### Instructions to follow
Quote all of the data exactly as given. Skip every picture it contains.

### Data block

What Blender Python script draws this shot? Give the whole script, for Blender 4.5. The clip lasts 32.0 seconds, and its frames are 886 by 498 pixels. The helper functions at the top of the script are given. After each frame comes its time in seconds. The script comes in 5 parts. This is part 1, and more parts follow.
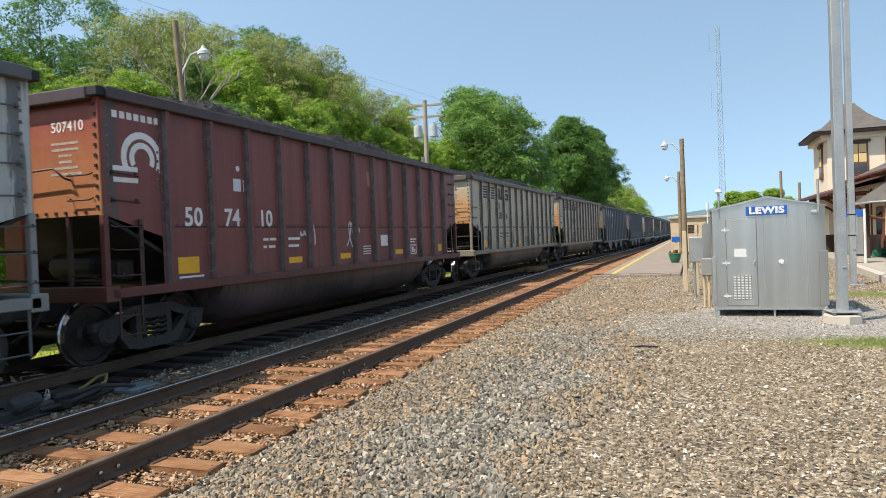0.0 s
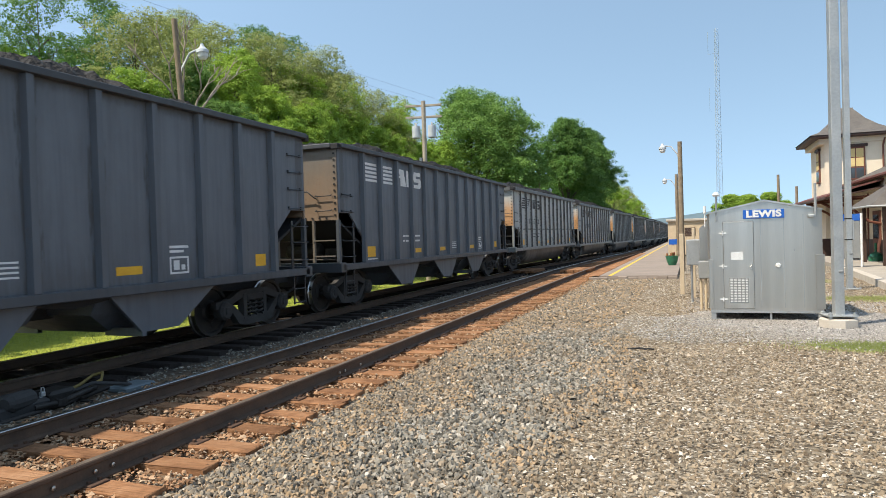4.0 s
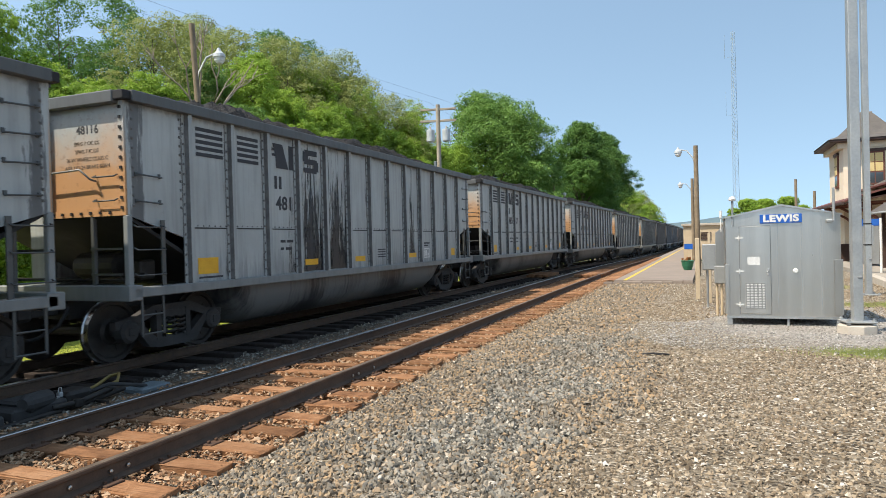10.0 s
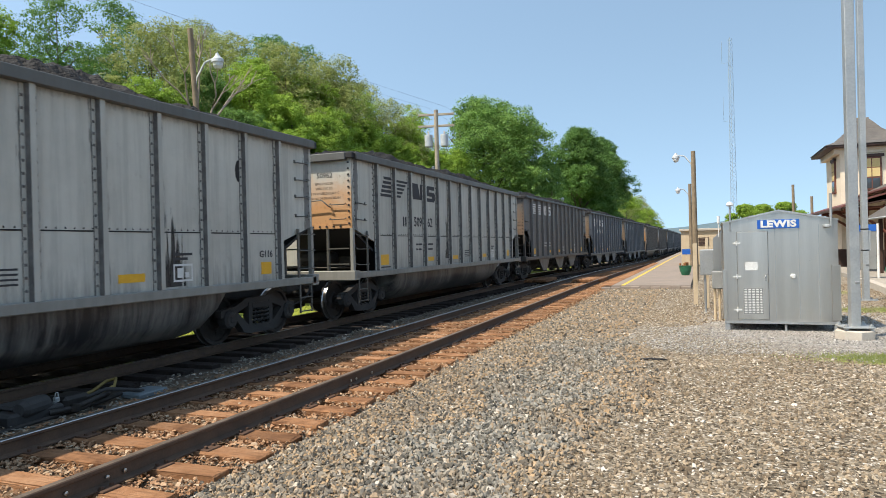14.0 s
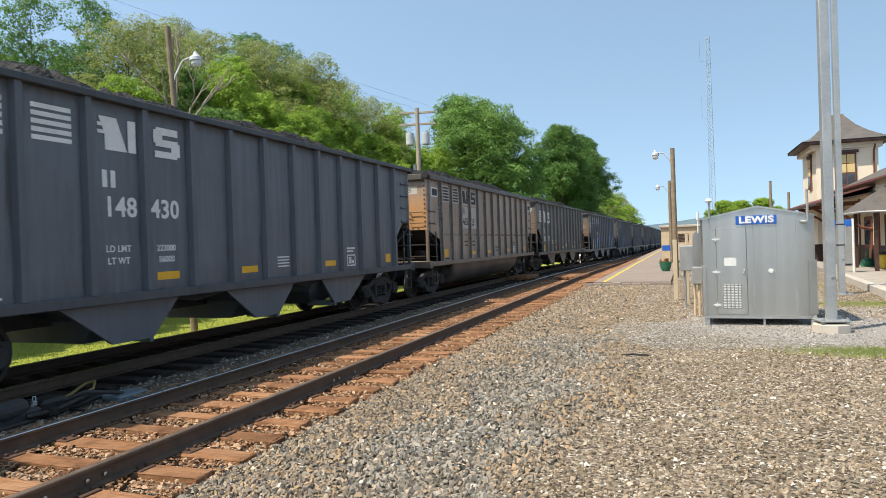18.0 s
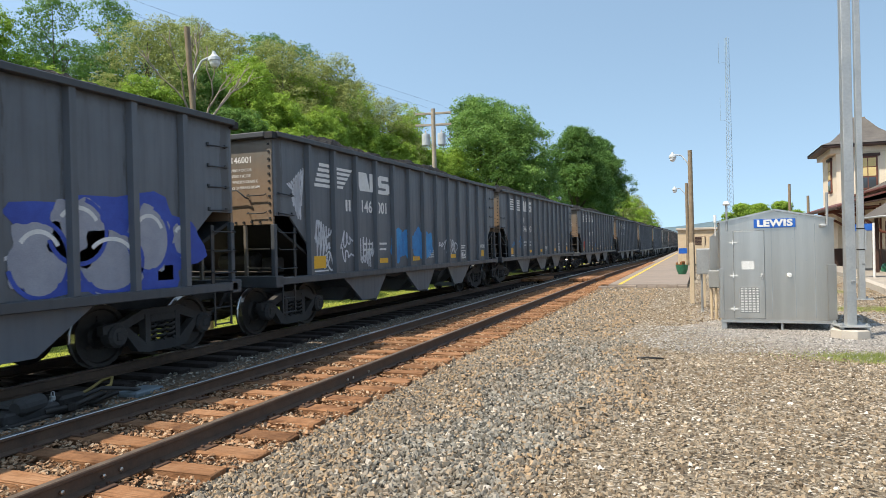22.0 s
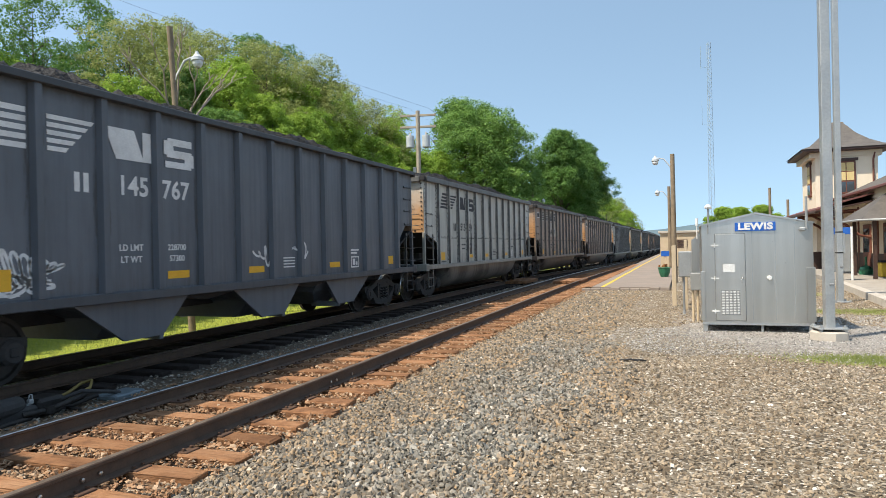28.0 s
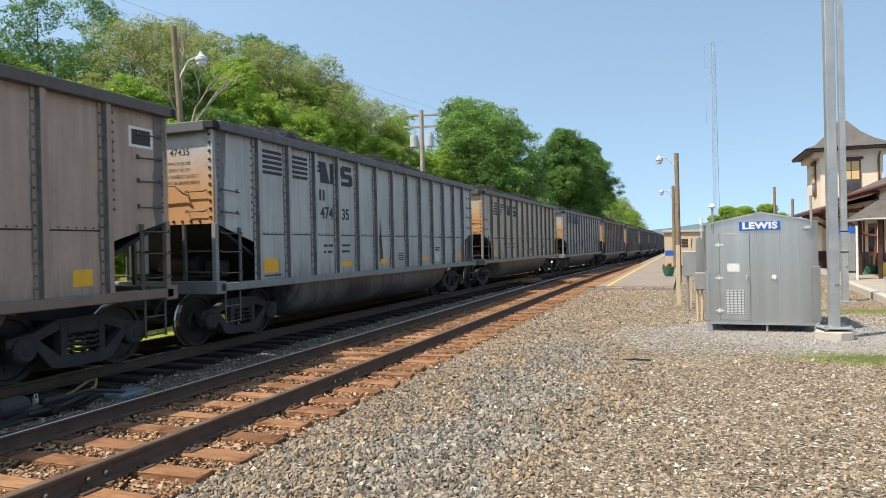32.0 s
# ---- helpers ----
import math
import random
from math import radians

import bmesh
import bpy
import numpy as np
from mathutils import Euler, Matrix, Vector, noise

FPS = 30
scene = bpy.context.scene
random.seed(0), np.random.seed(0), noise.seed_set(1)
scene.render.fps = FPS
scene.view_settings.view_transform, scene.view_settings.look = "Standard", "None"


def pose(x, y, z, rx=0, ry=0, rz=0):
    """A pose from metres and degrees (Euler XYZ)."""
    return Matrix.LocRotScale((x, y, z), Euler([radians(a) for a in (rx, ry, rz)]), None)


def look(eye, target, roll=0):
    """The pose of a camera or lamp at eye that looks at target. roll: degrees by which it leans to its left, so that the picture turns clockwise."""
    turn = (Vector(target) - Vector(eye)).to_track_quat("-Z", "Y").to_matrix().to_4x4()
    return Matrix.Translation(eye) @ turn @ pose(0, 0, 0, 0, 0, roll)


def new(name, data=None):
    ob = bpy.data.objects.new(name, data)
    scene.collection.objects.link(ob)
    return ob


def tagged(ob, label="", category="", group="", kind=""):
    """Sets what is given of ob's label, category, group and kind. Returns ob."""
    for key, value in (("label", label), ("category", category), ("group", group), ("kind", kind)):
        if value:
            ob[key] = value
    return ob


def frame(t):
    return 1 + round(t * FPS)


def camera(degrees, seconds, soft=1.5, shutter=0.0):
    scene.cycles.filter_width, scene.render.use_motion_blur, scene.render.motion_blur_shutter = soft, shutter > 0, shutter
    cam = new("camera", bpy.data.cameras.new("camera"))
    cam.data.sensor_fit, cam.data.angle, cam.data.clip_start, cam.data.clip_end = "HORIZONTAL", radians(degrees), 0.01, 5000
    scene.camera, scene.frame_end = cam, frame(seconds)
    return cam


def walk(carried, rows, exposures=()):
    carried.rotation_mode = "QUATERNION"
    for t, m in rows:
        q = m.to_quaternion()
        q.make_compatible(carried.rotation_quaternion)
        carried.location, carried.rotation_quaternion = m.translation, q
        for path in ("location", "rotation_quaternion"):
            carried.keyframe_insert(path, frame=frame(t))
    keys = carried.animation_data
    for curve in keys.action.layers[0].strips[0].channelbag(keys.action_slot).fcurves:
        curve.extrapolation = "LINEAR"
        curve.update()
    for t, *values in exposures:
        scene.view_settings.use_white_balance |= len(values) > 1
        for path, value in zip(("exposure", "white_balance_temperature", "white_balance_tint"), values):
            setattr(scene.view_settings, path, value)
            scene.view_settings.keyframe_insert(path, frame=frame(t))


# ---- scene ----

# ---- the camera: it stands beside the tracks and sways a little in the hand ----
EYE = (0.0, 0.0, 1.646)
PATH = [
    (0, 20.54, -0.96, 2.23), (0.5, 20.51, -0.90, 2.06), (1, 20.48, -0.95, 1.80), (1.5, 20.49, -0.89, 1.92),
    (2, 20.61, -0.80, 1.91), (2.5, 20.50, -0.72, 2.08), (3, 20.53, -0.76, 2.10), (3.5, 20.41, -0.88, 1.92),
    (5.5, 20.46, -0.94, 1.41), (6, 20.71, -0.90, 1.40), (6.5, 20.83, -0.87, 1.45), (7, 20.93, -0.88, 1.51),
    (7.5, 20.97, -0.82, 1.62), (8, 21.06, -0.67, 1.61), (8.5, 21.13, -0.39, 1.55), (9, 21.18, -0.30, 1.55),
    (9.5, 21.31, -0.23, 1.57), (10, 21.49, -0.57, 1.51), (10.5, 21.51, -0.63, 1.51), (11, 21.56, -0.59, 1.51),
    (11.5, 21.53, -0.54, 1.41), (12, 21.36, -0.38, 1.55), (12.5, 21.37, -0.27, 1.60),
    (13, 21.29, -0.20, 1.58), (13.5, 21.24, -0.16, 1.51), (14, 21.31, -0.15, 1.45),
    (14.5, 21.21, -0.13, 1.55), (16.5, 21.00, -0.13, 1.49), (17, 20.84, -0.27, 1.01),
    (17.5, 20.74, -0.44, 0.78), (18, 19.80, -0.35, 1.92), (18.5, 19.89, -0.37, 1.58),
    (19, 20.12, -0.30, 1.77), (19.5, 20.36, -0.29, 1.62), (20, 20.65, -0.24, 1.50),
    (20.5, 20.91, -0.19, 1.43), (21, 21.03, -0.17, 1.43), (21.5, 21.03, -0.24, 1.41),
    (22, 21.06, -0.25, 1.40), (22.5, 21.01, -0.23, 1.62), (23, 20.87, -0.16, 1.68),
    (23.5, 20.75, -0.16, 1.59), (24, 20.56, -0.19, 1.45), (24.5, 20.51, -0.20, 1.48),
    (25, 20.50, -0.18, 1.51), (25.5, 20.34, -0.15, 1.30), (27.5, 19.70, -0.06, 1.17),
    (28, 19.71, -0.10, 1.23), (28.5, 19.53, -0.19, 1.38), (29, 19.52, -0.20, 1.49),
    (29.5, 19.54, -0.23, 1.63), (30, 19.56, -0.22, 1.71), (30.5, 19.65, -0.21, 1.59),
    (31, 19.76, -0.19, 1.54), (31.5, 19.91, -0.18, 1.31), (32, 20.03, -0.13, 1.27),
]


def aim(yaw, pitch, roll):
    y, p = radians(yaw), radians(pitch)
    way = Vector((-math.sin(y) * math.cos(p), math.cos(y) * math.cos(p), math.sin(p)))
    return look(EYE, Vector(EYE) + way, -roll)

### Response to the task
What Blender Python script draws this shot? Give the whole script, for Blender 4.5. The clip lasts 32.0 seconds, and its frames are 886 by 498 pixels. The helper functions at the top of the script are given. After each frame comes its time in seconds. The script comes in 5 parts. This is part 1, and more parts follow.
0.0 s
4.0 s
10.0 s
14.0 s
18.0 s
22.0 s
28.0 s
32.0 s
# ---- helpers ----
import math
import random
from math import radians

import bmesh
import bpy
import numpy as np
from mathutils import Euler, Matrix, Vector, noise

FPS = 30
scene = bpy.context.scene
random.seed(0), np.random.seed(0), noise.seed_set(1)
scene.render.fps = FPS
scene.view_settings.view_transform, scene.view_settings.look = "Standard", "None"


def pose(x, y, z, rx=0, ry=0, rz=0):
    """A pose from metres and degrees (Euler XYZ)."""
    return Matrix.LocRotScale((x, y, z), Euler([radians(a) for a in (rx, ry, rz)]), None)


def look(eye, target, roll=0):
    """The pose of a camera or lamp at eye that looks at target. roll: degrees by which it leans to its left, so that the picture turns clockwise."""
    turn = (Vector(target) - Vector(eye)).to_track_quat("-Z", "Y").to_matrix().to_4x4()
    return Matrix.Translation(eye) @ turn @ pose(0, 0, 0, 0, 0, roll)


def new(name, data=None):
    ob = bpy.data.objects.new(name, data)
    scene.collection.objects.link(ob)
    return ob


def tagged(ob, label="", category="", group="", kind=""):
    """Sets what is given of ob's label, category, group and kind. Returns ob."""
    for key, value in (("label", label), ("category", category), ("group", group), ("kind", kind)):
        if value:
            ob[key] = value
    return ob


def frame(t):
    return 1 + round(t * FPS)


def camera(degrees, seconds, soft=1.5, shutter=0.0):
    scene.cycles.filter_width, scene.render.use_motion_blur, scene.render.motion_blur_shutter = soft, shutter > 0, shutter
    cam = new("camera", bpy.data.cameras.new("camera"))
    cam.data.sensor_fit, cam.data.angle, cam.data.clip_start, cam.data.clip_end = "HORIZONTAL", radians(degrees), 0.01, 5000
    scene.camera, scene.frame_end = cam, frame(seconds)
    return cam


def walk(carried, rows, exposures=()):
    carried.rotation_mode = "QUATERNION"
    for t, m in rows:
        q = m.to_quaternion()
        q.make_compatible(carried.rotation_quaternion)
        carried.location, carried.rotation_quaternion = m.translation, q
        for path in ("location", "rotation_quaternion"):
            carried.keyframe_insert(path, frame=frame(t))
    keys = carried.animation_data
    for curve in keys.action.layers[0].strips[0].channelbag(keys.action_slot).fcurves:
        curve.extrapolation = "LINEAR"
        curve.update()
    for t, *values in exposures:
        scene.view_settings.use_white_balance |= len(values) > 1
        for path, value in zip(("exposure", "white_balance_temperature", "white_balance_tint"), values):
            setattr(scene.view_settings, path, value)
            scene.view_settings.keyframe_insert(path, frame=frame(t))


# ---- scene ----

# ---- the camera: it stands beside the tracks and sways a little in the hand ----
EYE = (0.0, 0.0, 1.646)
PATH = [
    (0, 20.54, -0.96, 2.23), (0.5, 20.51, -0.90, 2.06), (1, 20.48, -0.95, 1.80), (1.5, 20.49, -0.89, 1.92),
    (2, 20.61, -0.80, 1.91), (2.5, 20.50, -0.72, 2.08), (3, 20.53, -0.76, 2.10), (3.5, 20.41, -0.88, 1.92),
    (5.5, 20.46, -0.94, 1.41), (6, 20.71, -0.90, 1.40), (6.5, 20.83, -0.87, 1.45), (7, 20.93, -0.88, 1.51),
    (7.5, 20.97, -0.82, 1.62), (8, 21.06, -0.67, 1.61), (8.5, 21.13, -0.39, 1.55), (9, 21.18, -0.30, 1.55),
    (9.5, 21.31, -0.23, 1.57), (10, 21.49, -0.57, 1.51), (10.5, 21.51, -0.63, 1.51), (11, 21.56, -0.59, 1.51),
    (11.5, 21.53, -0.54, 1.41), (12, 21.36, -0.38, 1.55), (12.5, 21.37, -0.27, 1.60),
    (13, 21.29, -0.20, 1.58), (13.5, 21.24, -0.16, 1.51), (14, 21.31, -0.15, 1.45),
    (14.5, 21.21, -0.13, 1.55), (16.5, 21.00, -0.13, 1.49), (17, 20.84, -0.27, 1.01),
    (17.5, 20.74, -0.44, 0.78), (18, 19.80, -0.35, 1.92), (18.5, 19.89, -0.37, 1.58),
    (19, 20.12, -0.30, 1.77), (19.5, 20.36, -0.29, 1.62), (20, 20.65, -0.24, 1.50),
    (20.5, 20.91, -0.19, 1.43), (21, 21.03, -0.17, 1.43), (21.5, 21.03, -0.24, 1.41),
    (22, 21.06, -0.25, 1.40), (22.5, 21.01, -0.23, 1.62), (23, 20.87, -0.16, 1.68),
    (23.5, 20.75, -0.16, 1.59), (24, 20.56, -0.19, 1.45), (24.5, 20.51, -0.20, 1.48),
    (25, 20.50, -0.18, 1.51), (25.5, 20.34, -0.15, 1.30), (27.5, 19.70, -0.06, 1.17),
    (28, 19.71, -0.10, 1.23), (28.5, 19.53, -0.19, 1.38), (29, 19.52, -0.20, 1.49),
    (29.5, 19.54, -0.23, 1.63), (30, 19.56, -0.22, 1.71), (30.5, 19.65, -0.21, 1.59),
    (31, 19.76, -0.19, 1.54), (31.5, 19.91, -0.18, 1.31), (32, 20.03, -0.13, 1.27),
]


def aim(yaw, pitch, roll):
    y, p = radians(yaw), radians(pitch)
    way = Vector((-math.sin(y) * math.cos(p), math.cos(y) * math.cos(p), math.sin(p)))
    return look(EYE, Vector(EYE) + way, -roll)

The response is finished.